Start
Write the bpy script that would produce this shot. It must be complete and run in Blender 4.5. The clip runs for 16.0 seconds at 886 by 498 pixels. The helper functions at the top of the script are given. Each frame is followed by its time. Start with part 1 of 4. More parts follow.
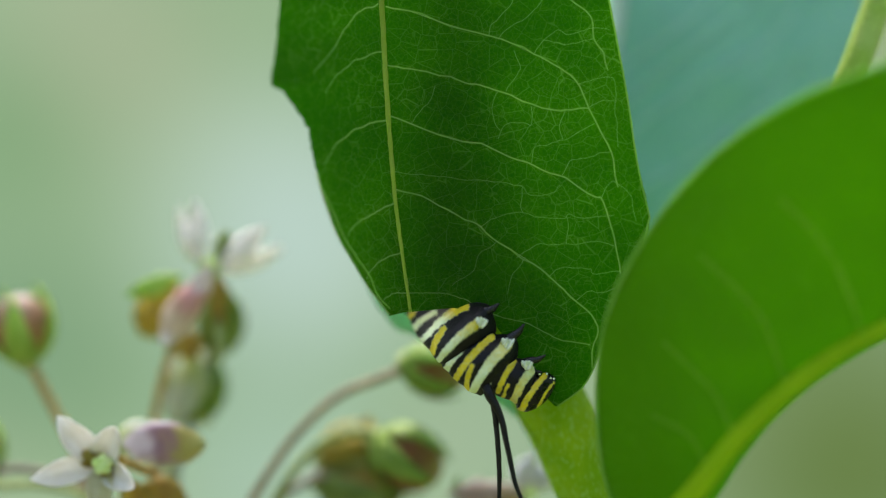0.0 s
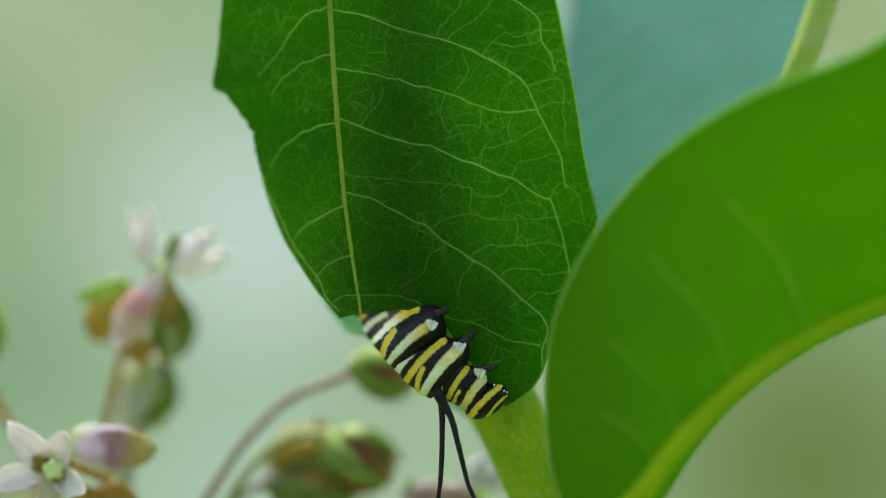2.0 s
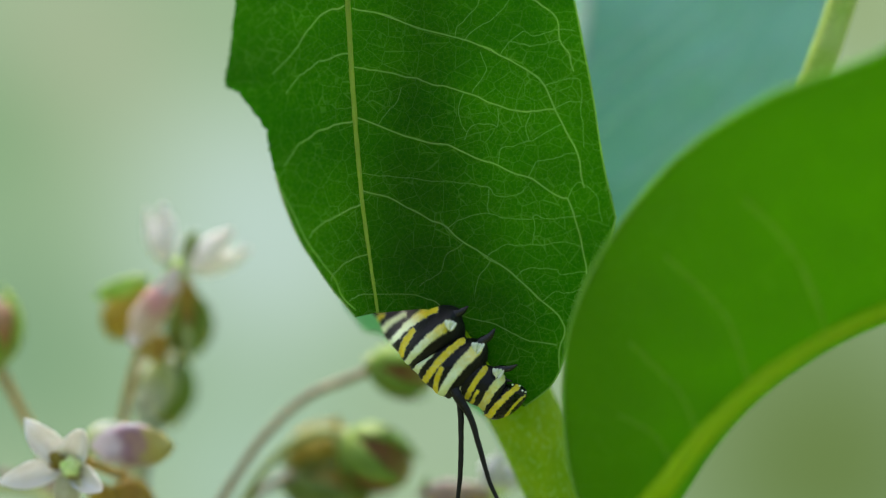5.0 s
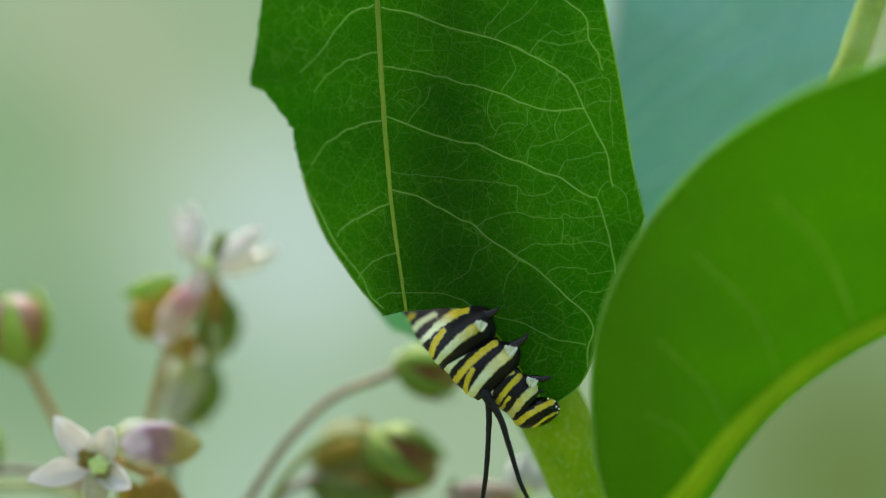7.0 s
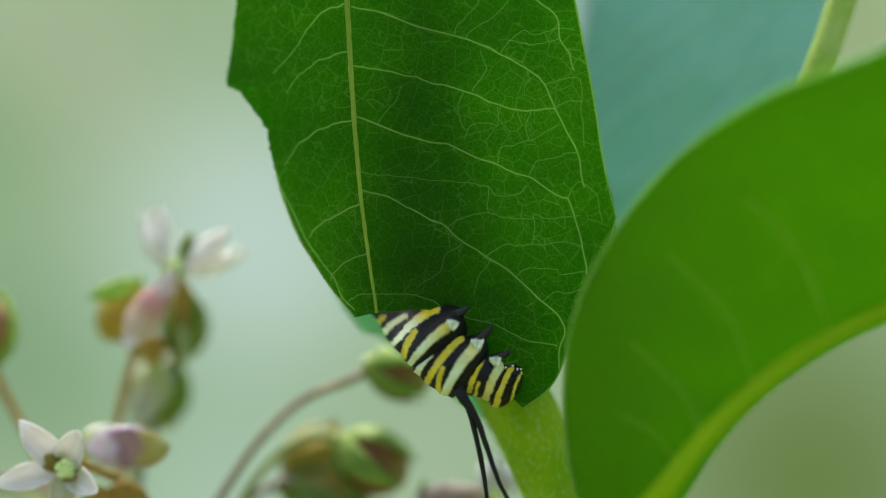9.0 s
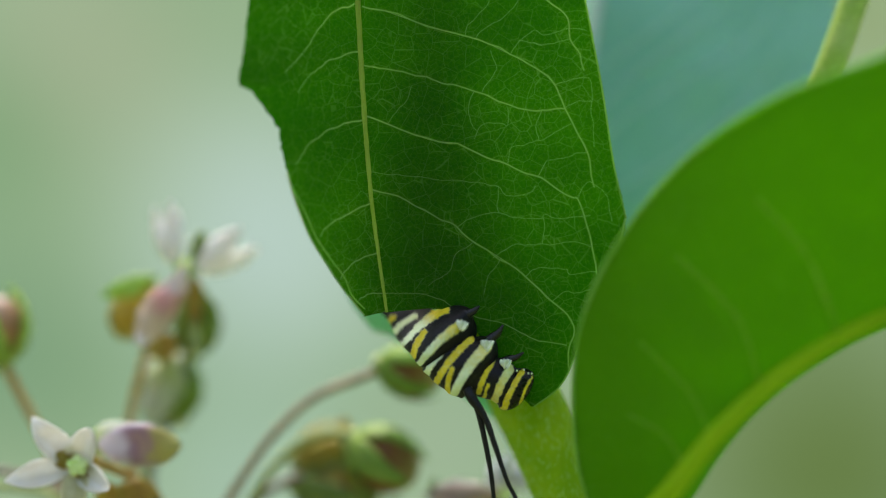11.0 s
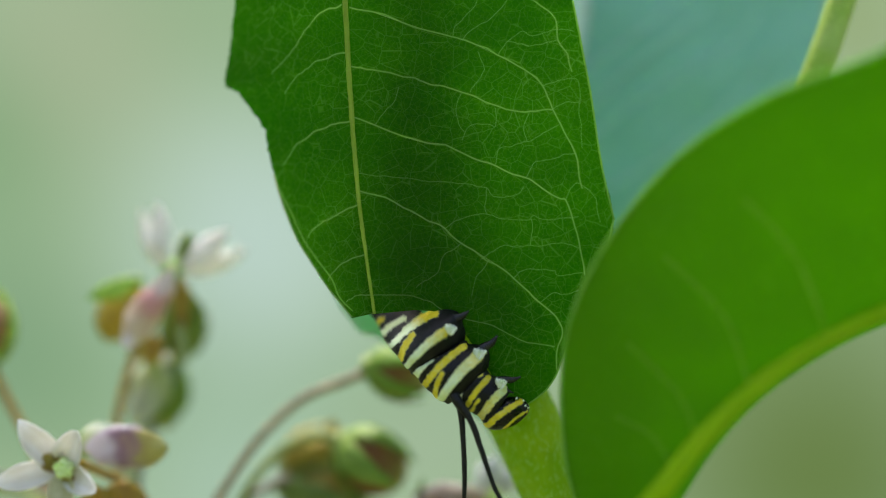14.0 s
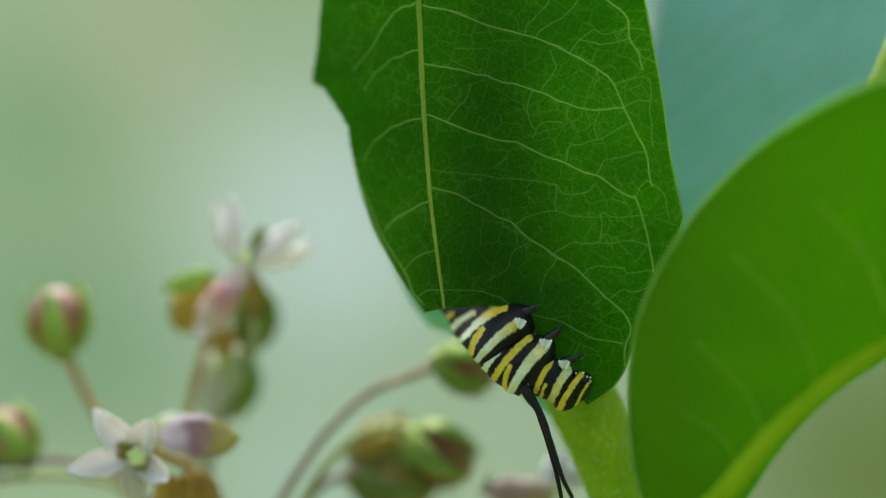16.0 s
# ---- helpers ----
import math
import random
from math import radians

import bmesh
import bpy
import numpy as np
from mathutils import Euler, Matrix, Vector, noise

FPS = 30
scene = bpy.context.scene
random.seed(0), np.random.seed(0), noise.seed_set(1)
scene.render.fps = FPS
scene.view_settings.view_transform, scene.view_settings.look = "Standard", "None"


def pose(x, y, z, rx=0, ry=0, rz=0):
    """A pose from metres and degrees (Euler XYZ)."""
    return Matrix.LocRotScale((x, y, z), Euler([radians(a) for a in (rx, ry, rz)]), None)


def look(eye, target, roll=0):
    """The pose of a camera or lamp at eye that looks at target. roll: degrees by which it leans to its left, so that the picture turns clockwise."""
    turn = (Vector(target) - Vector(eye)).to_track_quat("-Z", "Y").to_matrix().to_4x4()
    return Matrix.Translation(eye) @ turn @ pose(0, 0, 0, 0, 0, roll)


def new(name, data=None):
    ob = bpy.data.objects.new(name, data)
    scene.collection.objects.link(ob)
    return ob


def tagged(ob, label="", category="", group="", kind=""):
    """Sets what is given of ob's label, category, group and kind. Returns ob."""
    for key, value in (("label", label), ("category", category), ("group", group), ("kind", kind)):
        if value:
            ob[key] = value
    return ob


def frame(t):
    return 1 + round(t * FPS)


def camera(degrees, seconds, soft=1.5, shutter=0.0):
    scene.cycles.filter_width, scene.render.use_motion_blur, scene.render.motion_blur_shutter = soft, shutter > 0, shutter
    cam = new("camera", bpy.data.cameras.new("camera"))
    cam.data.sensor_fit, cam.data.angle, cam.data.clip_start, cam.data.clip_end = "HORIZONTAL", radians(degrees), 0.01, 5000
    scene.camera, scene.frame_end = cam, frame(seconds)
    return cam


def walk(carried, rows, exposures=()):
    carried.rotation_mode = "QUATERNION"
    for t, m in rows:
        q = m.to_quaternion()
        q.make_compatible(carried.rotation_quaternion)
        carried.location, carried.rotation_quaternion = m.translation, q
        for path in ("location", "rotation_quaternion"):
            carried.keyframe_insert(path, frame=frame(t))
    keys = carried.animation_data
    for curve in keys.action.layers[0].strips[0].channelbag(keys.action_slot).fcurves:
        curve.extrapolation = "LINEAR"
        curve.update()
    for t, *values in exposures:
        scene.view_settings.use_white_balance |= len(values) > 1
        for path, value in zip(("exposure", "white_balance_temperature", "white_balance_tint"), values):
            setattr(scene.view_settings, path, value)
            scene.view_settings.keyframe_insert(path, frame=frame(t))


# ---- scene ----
from mathutils import kdtree

MM = 0.001
HEIGHT = 1.0          # the camera's height over the ground, level with the leaf


def place(x, y, z):
    """Millimetres about the subject, as metres in the world."""
    return Vector((x * MM, y * MM, HEIGHT + z * MM))


# ---- camera: hand-steadied macro lens, small sway ----
cam = camera(30.0, 16.0, soft=1.15)
cam.data.dof.use_dof = True
cam.data.dof.focus_distance = 0.1943
cam.data.dof.aperture_fstop = 4.2
SWAY = [
    (0, -0.000, -0.000, -0.000, -0.000, 0.000, 0.000),
    (0.5, -0.010, 0.360, 0.010, -0.350, 0.040, -0.090),
    (1, 0.890, 0.240, 0.390, -1.270, -0.050, 0.380),
    (1.5, 0.300, -0.070, 0.030, -0.450, 0.020, -0.070),
    (2, 1.190, -0.670, 0.070, -1.390, 0.040, 0.400),
    (2.5, 0.880, -0.710, -0.000, -0.300, 0.010, 0.160),
    (3, 1.430, -0.280, 0.280, -0.320, -0.060, 0.040),
    (3.5, 0.580, 0.650, 0.320, -1.500, -0.020, 0.340),
    (3.7, 0.550, 0.060, 0.520, -0.850, -0.110, 0.200),
    (5.8, 0.962, -0.551, 0.263, -1.057, -0.060, 0.255),
    (6, 0.316, -0.283, -1.292, -1.496, 0.393, 0.033),
    (6.5, -1.890, 0.825, -2.634, -1.206, 0.760, -0.141),
    (7, 0.263, -0.559, -1.280, -0.073, 0.372, 0.028),
    (7.5, -0.532, 1.107, -1.014, -2.172, 0.349, 0.120),
    (8, -1.095, 0.568, -1.241, -0.213, 0.349, -0.234),
    (8.5, 0.176, -0.207, -0.840, -0.739, 0.260, 0.031),
    (9, -0.943, 0.746, -1.243, -1.445, 0.393, 0.139),
    (9.5, -0.246, -0.232, -0.765, 0.434, 0.214, -0.193),
    (9.7, 0.406, -0.294, -0.535, -0.381, 0.163, 0.056),
    (11.8, -0.017, 0.425, -0.644, -0.810, 0.202, -0.015),
    (12, 0.226, -0.193, -0.524, -0.207, 0.127, -0.130),
    (12.5, -0.039, 0.472, -0.772, -1.085, 0.284, -0.008),
    (13, -0.051, 0.516, -0.555, -1.148, 0.189, 0.034),
    (13.5, 0.053, 0.343, -0.499, -0.302, 0.152, -0.170),
    (14, 0.123, 0.683, -0.534, -1.211, 0.218, 0.062),
    (14.5, 0.131, 0.502, -0.232, -0.312, 0.108, -0.074),
    (15, -0.251, 0.803, -0.997, -0.114, 0.317, -0.190),
    (15.5, -0.543, 1.058, -0.191, -0.091, 0.097, -0.109),
    (16, -0.472, -1.226, -0.209, 1.045, -0.031, -0.582),
]
walk(cam, [(t, pose(x * MM, (y - 195.0) * MM, HEIGHT + z * MM, 90 + pitch, roll, yaw))
           for t, x, y, z, yaw, pitch, roll in SWAY],
     exposures=[(0, 1.18), (0.5, 1.0), (1.0, 1.15), (2, 1.19), (3.5, 1.2), (6, 1.24), (6.5, 1.28), (7, 1.17), (7.5, 1.15), (8, 1.18),
                (8.5, 1.05), (9, 1.16), (9.5, 1.11), (12, 1.14), (13.5, 1.18), (14.5, 1.14), (15, 1.08), (15.5, 1.07), (16, 1.08)])

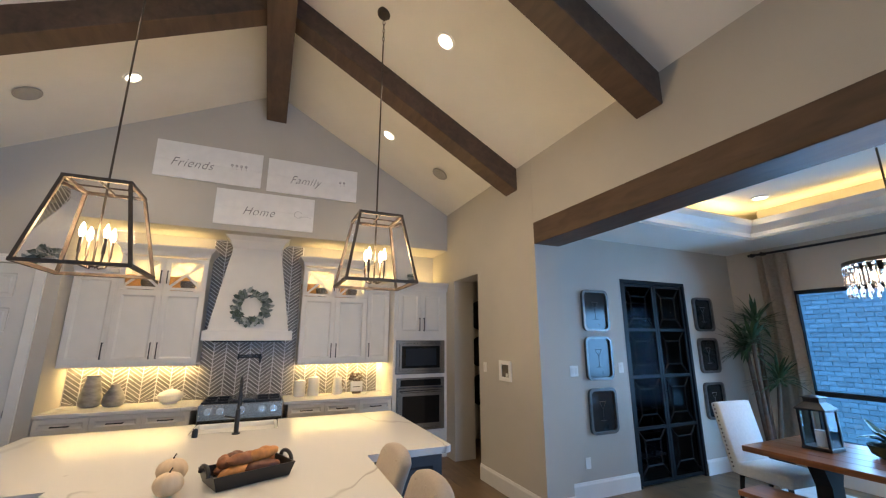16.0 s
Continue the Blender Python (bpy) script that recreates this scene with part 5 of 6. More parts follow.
End
Work required => Give back exactly the lines running from the line that contains "from math import radians" through the line that contains "return Matrix.Translation(eye) @", and nothing outside them.

Solution below =>
from math import radians

import bmesh
import bpy
import numpy as np
from mathutils import Euler, Matrix, Vector, noise

FPS = 30
scene = bpy.context.scene
random.seed(0), np.random.seed(0), noise.seed_set(1)
scene.render.fps = FPS
scene.view_settings.view_transform, scene.view_settings.look = "Standard", "None"


def pose(x, y, z, rx=0, ry=0, rz=0):
    """A pose from metres and degrees (Euler XYZ)."""
    return Matrix.LocRotScale((x, y, z), Euler([radians(a) for a in (rx, ry, rz)]), None)


def look(eye, target, roll=0):
    """The pose of a camera or lamp at eye that looks at target. roll: degrees by which it leans to its left, so that the picture turns clockwise."""
    turn = (Vector(target) - Vector(eye)).to_track_quat("-Z", "Y").to_matrix().to_4x4()
    return Matrix.Translation(eye) @ turn @ pose(0, 0, 0, 0, 0, roll)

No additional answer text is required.